The creation of Crosby, Stills and Nash was entwined with Nash’s love affair with Joni Mitchell, an incandescent romance that began when he was touring with the Hollies in 1968. He flew back to Los Angeles to visit her and there, at the house of one of the Monkees, Peter Tork, he met Stills and Crosby while they were working on Stills’s song “You Don’t Have To Cry.” After listening to it a couple of times, Nash joined in with his own top harmony. In that instant, the scintillating vocal sound of Crosby, Stills and Nash was born.

“Joni was the only witness to that sound and it was created in less than a minute,” says Nash. “It changed our lives.”

In 1968 Nash was already a major pop star with the Hollies, with whom he’d recorded seventeen top-twenty hits, but he had no hesitation in leaving it all behind him and relocating to the lotus land of late-1960s California.

“People thought I was insane,” he recalls. He parodies the primordial Manc accent that he used to speak before he got Americanized: “‘Leavin’ the Hollies, all that money and all that fame and all them women? Are you crazy?’ But I had heard David and Stephen and me sing together, and I desperately wanted that sound. I realized I would have to go back to England and leave the Hollies and leave my equipment and leave my money and just come to America and follow that sound. And I did.”

It takes a certain type of personality to make such a drastic, life-changing leap, but Nash called it right and it paid off spectacularly. Nearly half a century later, he did it again. This was after he met artist and photographer Amy Grantham in 2014 backstage at a Crosby, Stills and Nash concert in New York. Instantly smitten, Nash left his wife, actress Susan Sennett who he’d married in 1977, and moved to New York to be with Grantham who’s almost forty years his junior. They married in 2019 and live in an apartment on Second Avenue.

This time there was more collateral damage. The fact that Sennett died of cancer in 2020 applied a gut-wrenching twist to the story. In a Guardian interview last year, Nash described how his traumatic departure had caused his three adult children to disown him and said that he didn’t foresee a reconciliation. But now he seems more optimistic. “I think time is a wonderful healer,” he says. “It’s the only currency we have. Even Zuckerberg and Bezos can’t buy a second of time. So, yeah, time will heal all, I’m sure.”

Meanwhile, he’s still processing Crosby’s death, which occurred in January. It was hardly unforeseen, given Crosby’s hair-raising history of near-death drug experiences, jail time, heart surgery and a liver transplant, but it was made extra painful for Nash by the gulf that had opened between them in the last few years. Crosby apparently took umbrage at what he deemed to be “inaccuracies” and “misinformation” in Nash’s 2013 autobiography Wild Tales.
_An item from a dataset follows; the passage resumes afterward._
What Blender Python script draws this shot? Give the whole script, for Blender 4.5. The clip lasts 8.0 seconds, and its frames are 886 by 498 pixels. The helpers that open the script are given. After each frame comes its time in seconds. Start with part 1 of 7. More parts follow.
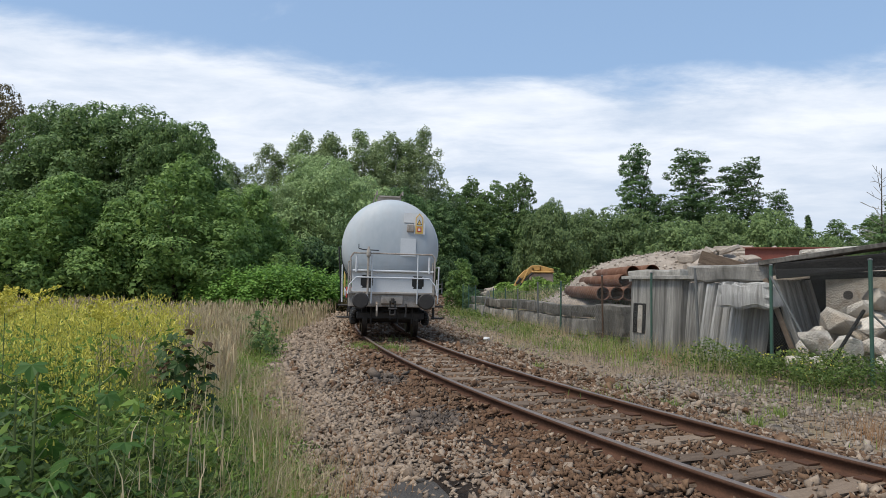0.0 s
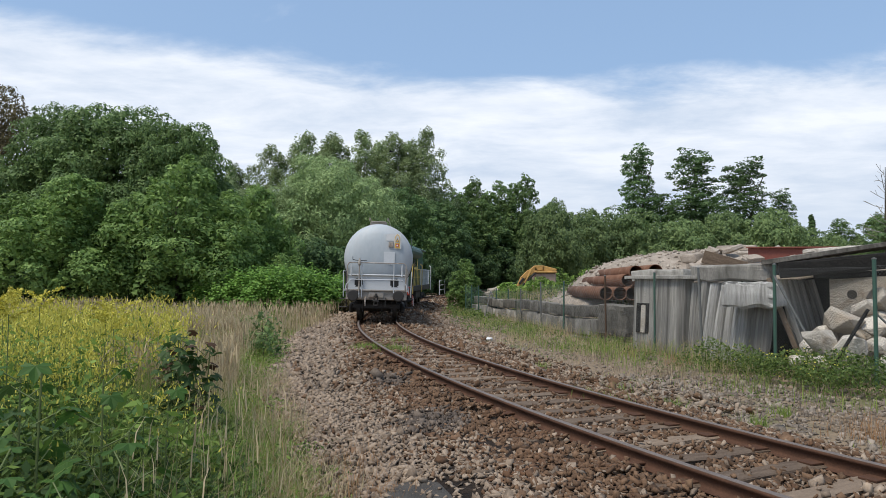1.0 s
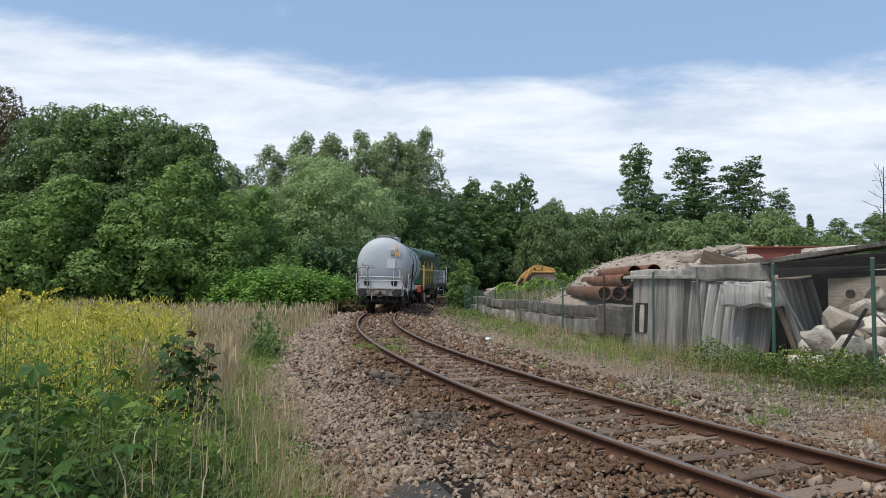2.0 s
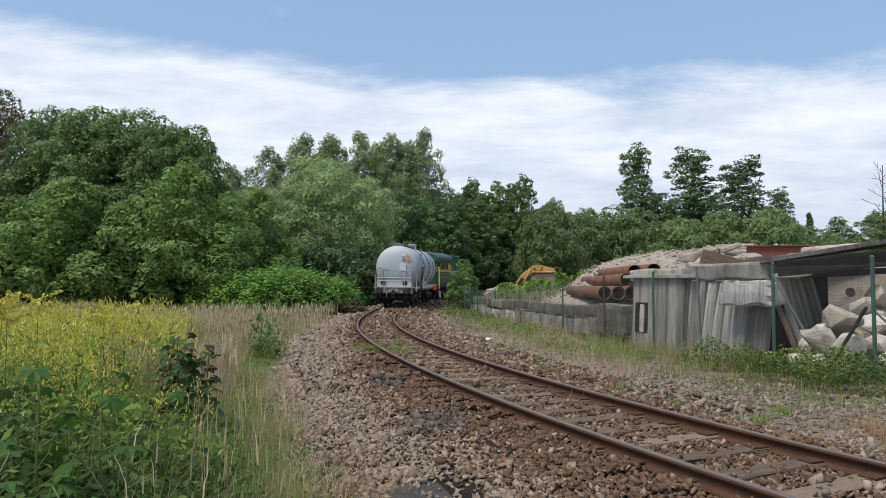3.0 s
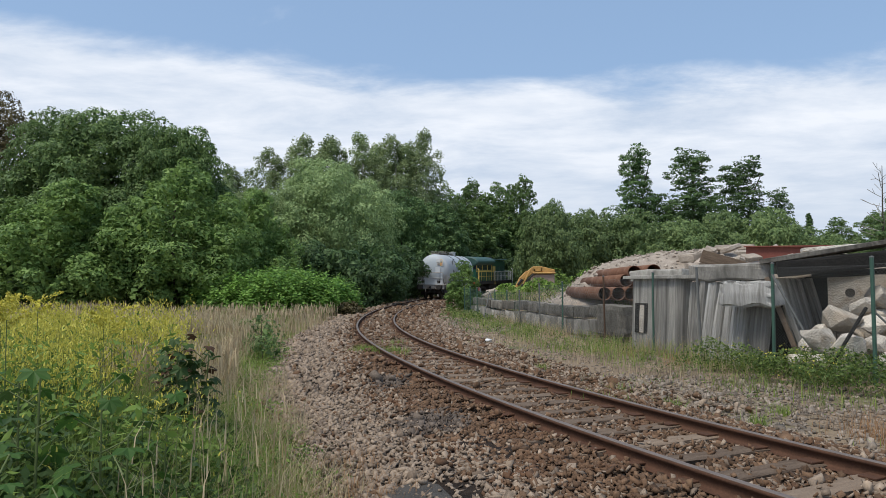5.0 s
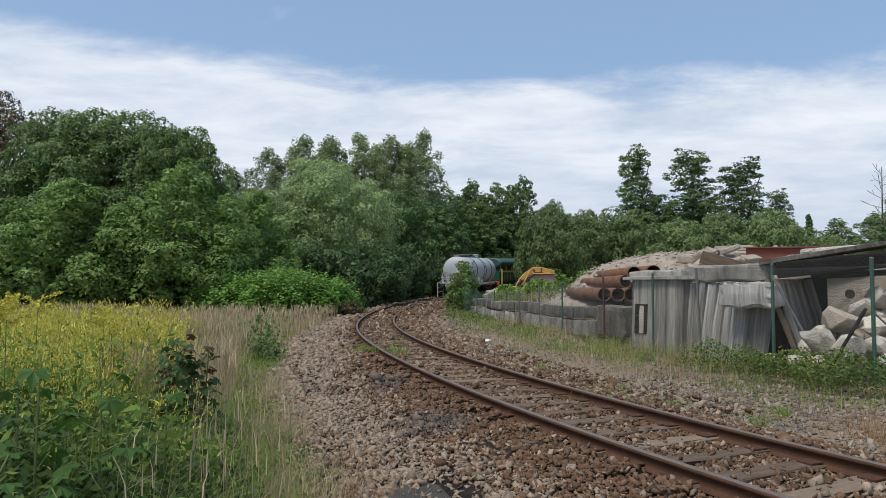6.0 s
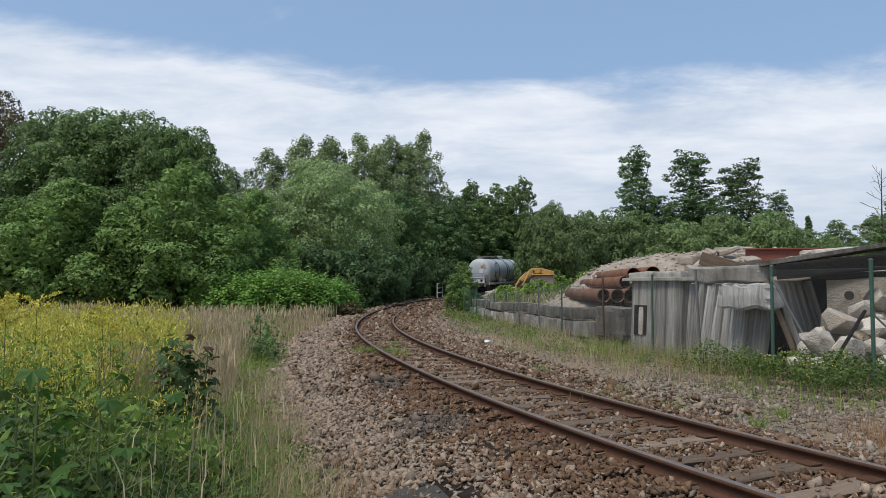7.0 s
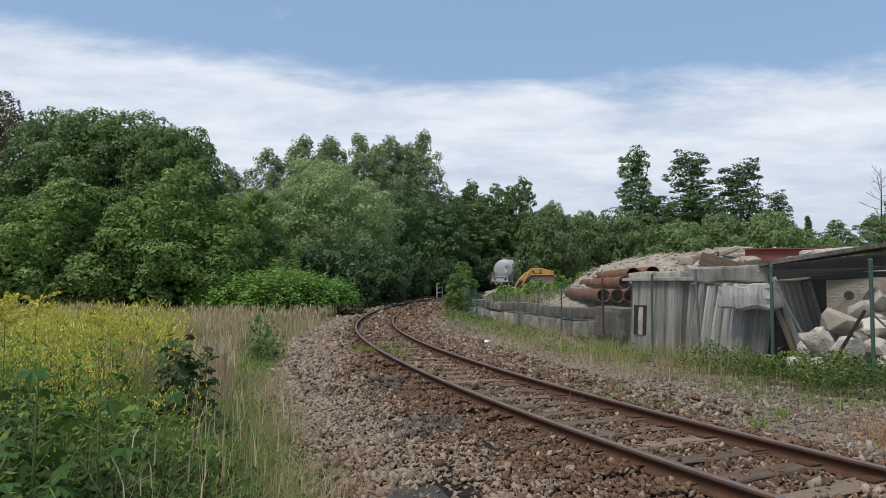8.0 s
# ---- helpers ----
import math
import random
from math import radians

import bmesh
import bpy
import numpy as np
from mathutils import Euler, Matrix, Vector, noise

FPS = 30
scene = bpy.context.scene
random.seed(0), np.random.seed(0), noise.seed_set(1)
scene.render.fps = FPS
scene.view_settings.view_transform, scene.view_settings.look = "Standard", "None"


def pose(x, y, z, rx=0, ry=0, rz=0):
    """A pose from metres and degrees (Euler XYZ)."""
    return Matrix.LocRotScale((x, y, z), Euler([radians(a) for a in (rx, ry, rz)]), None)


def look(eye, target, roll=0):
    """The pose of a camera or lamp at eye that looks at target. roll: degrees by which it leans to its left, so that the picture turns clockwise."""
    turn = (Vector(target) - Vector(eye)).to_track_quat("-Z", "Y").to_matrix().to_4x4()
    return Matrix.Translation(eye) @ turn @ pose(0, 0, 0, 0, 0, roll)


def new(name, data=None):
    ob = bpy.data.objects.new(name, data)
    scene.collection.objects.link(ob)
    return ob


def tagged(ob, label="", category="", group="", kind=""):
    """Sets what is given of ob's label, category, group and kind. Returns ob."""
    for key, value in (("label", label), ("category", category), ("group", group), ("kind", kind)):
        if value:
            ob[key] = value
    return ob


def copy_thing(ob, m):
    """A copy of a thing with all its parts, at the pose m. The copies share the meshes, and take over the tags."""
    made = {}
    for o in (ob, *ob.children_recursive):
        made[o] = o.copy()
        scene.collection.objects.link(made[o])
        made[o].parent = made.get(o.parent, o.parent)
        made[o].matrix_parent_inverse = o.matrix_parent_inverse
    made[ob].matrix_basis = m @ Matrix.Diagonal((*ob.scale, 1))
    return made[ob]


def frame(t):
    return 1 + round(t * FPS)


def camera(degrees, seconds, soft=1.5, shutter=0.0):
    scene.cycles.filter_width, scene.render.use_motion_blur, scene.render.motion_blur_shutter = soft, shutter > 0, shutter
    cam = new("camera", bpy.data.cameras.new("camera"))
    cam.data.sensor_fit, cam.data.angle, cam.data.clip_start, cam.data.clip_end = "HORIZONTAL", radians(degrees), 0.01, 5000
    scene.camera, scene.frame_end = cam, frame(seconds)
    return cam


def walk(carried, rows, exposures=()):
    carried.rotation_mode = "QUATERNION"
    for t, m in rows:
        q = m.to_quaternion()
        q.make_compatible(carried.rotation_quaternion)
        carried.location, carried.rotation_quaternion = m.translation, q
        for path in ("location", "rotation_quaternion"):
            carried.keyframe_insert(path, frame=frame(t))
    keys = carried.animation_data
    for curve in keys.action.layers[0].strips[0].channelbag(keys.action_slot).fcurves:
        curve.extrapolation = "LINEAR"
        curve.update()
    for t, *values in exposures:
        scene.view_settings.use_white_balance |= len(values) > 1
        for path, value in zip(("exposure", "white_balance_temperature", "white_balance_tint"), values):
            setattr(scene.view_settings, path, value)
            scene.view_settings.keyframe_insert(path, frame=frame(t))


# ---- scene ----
import numpy as np
rng = np.random.default_rng(7)

# ---------------------------------------------------------------- camera
cam = camera(66.3, 8.0, soft=0.8)
EYE = (0.0, 0.0, 1.54)


def hand_held(pitch, turn, roll):
    return pose(*EYE, 90 + pitch, 0, turn) @ pose(0, 0, 0, 0, 0, roll)


walk(cam, [(0.0, hand_held(2.84, -0.01, 0.41)), (0.5, hand_held(2.85, 0.16, 0.285)), (1.0, hand_held(2.865, 0.22, 0.265)),
           (1.5, hand_held(2.87, 0.155, 0.265)), (3.0, hand_held(2.925, 0.095, -0.14)), (3.5, hand_held(2.935, 0.07, -0.2)),
           (4.0, hand_held(2.955, 0.067, -0.215)), (4.5, hand_held(2.98, 0.076, -0.225)), (6.0, hand_held(3.055, 0.057, -0.13)),
           (6.5, hand_held(3.08, 0.033, -0.1)), (7.0, hand_held(3.115, 0.02, 0.0)), (7.5, hand_held(3.115, 0.02, 0.0)),
           (8.0, hand_held(3.115, 0.0, 0.0))],
     exposures=[(0.0, 0.06), (3.5, 0.06), (4.5, 0.02), (6.0, -0.08), (8.0, -0.10)])

# ---------------------------------------------------------------- light
SUN_UP, SUN_ROUND = 64.0, 230.0          # elevation; compass angle, clockwise from +y (over the meadow, behind the camera)


def make_world():
    world = bpy.data.worlds.new("sky")
    scene.world = world
    world.use_nodes = True
    nt = world.node_tree
    nt.nodes.clear()
    N = nt.nodes.new
    out, bg = N("ShaderNodeOutputWorld"), N("ShaderNodeBackground")
    sky = N("ShaderNodeTexSky")
    sky.sky_type, sky.sun_disc = "NISHITA", False
    sky.sun_elevation, sky.sun_rotation = radians(SUN_UP), radians(SUN_ROUND)
    sky.air_density, sky.dust_density, sky.ozone_density = 1.0, 1.2, 1.5
    co = N("ShaderNodeTexCoord")
    sep = N("ShaderNodeSeparateXYZ")
    nt.links.new(co.outputs["Generated"], sep.inputs[0])

    def maths(op, a, b=None, clamp=False):
        n = N("ShaderNodeMath")
        n.operation, n.use_clamp = op, clamp
        for i, v in enumerate((a, b)):
            if v is None:
                continue
            if isinstance(v, (int, float)):
                n.inputs[i].default_value = v
            else:
                nt.links.new(v, n.inputs[i])
        return n.outputs[0]

    # cloud layer seen in perspective: direction divided by its height
    hz = maths("ADD", maths("MAXIMUM", sep.outputs[2], 0.0), 0.12)
    comb = N("ShaderNodeCombineXYZ")
    nt.links.new(maths("DIVIDE", sep.outputs[0], hz), comb.inputs[0])
    nt.links.new(maths("DIVIDE", sep.outputs[1], hz), comb.inputs[1])
    mp = N("ShaderNodeMapping")
    mp.inputs["Scale"].default_value = (0.75, 1.1, 1)
    mp.inputs["Rotation"].default_value = (0, 0, radians(14))
    nt.links.new(comb.outputs[0], mp.inputs[0])
    n1 = N("ShaderNodeTexNoise")
    n1.inputs["Scale"].default_value, n1.inputs["Detail"].default_value, n1.inputs["Roughness"].default_value = 1.9, 10, 0.6
    n1.inputs["Distortion"].default_value = 0.25
    nt.links.new(mp.outputs[0], n1.inputs["Vector"])
    n2 = N("ShaderNodeTexNoise")
    n2.inputs["Scale"].default_value, n2.inputs["Detail"].default_value = 0.5, 3
    nt.links.new(mp.outputs[0], n2.inputs["Vector"])
    # the bank of cloud ends at about 17 degrees up, higher on one side
    bank = maths("SUBTRACT", 0.292, maths("MULTIPLY", sep.outputs[0], 0.05))
    edge = maths("MULTIPLY", maths("SUBTRACT", bank, sep.outputs[2]), 11.0)
    edge = maths("MINIMUM", maths("MAXIMUM", edge, -0.36), 0.62)
    amount = maths("ADD", edge, maths("MULTIPLY", n1.outputs[0], 1.25))
    amount = maths("ADD", amount, maths("MULTIPLY", n2.outputs[0], 0.5))
    ramp = N("ShaderNodeMapRange")
    ramp.interpolation_type = "SMOOTHSTEP"
    ramp.inputs["From Min"].default_value, ramp.inputs["From Max"].default_value = 0.66, 1.18
    nt.links.new(amount, ramp.inputs[0])
    tone = N("ShaderNodeMixRGB")            # cloud: white with blue-grey undersides
    tone.inputs[1].default_value, tone.inputs[2].default_value = (4.5, 5.25, 6.4, 1), (6.85, 7.2, 7.8, 1)
    tr = N("ShaderNodeMapRange")
    tr.inputs["From Min"].default_value, tr.inputs["From Max"].default_value = 0.32, 0.62
    nt.links.new(n1.outputs[0], tr.inputs[0])
    nt.links.new(tr.outputs[0], tone.inputs[0])
    haze = N("ShaderNodeMixRGB")            # blue sky, milky with thin cloud
    haze.inputs[0].default_value = 0.55
    haze.inputs[2].default_value = (2.85, 4.3, 6.5, 1)
    nt.links.new(sky.outputs[0], haze.inputs[1])
    mix = N("ShaderNodeMixRGB")
    nt.links.new(ramp.outputs[0], mix.inputs[0])
    nt.links.new(haze.outputs[0], mix.inputs[1])
    nt.links.new(tone.outputs[0], mix.inputs[2])
    low = N("ShaderNodeMapRange")           # thicker, greyer air towards the horizon
    low.interpolation_type = "SMOOTHSTEP"
    low.inputs["From Min"].default_value, low.inputs["From Max"].default_value = 0.22, 0.04
    low.inputs["To Max"].default_value = 0.75
    nt.links.new(sep.outputs[2], low.inputs[0])
    murk = N("ShaderNodeMixRGB")
    murk.inputs[2].default_value = (4.5, 5.2, 6.2, 1)
    nt.links.new(low.outputs[0], murk.inputs[0])
    nt.links.new(mix.outputs[0], murk.inputs[1])
    nt.links.new(murk.outputs[0], bg.inputs[0])
    bg.inputs[1].default_value = 0.132
    nt.links.new(bg.outputs[0], out.inputs[0])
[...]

“It was insanely sad for me of course. He was my best friend for many years,” he reflects. “But I only choose to remember the good times that we had. The good music that we made. Because the other side of David was awful. He could turn a room into a glorious place of sunshine and good feeling, and two seconds later he could destroy that room with a sentence. But we were getting together towards the end of his life. I’d set up a date when we could FaceTime. I waited and waited for the call and it never came, and then he was gone.” It’s been a long time coming, it’s going to be a long time gone, as Crosby sang in 1969. “It’s the way life is, y’know.”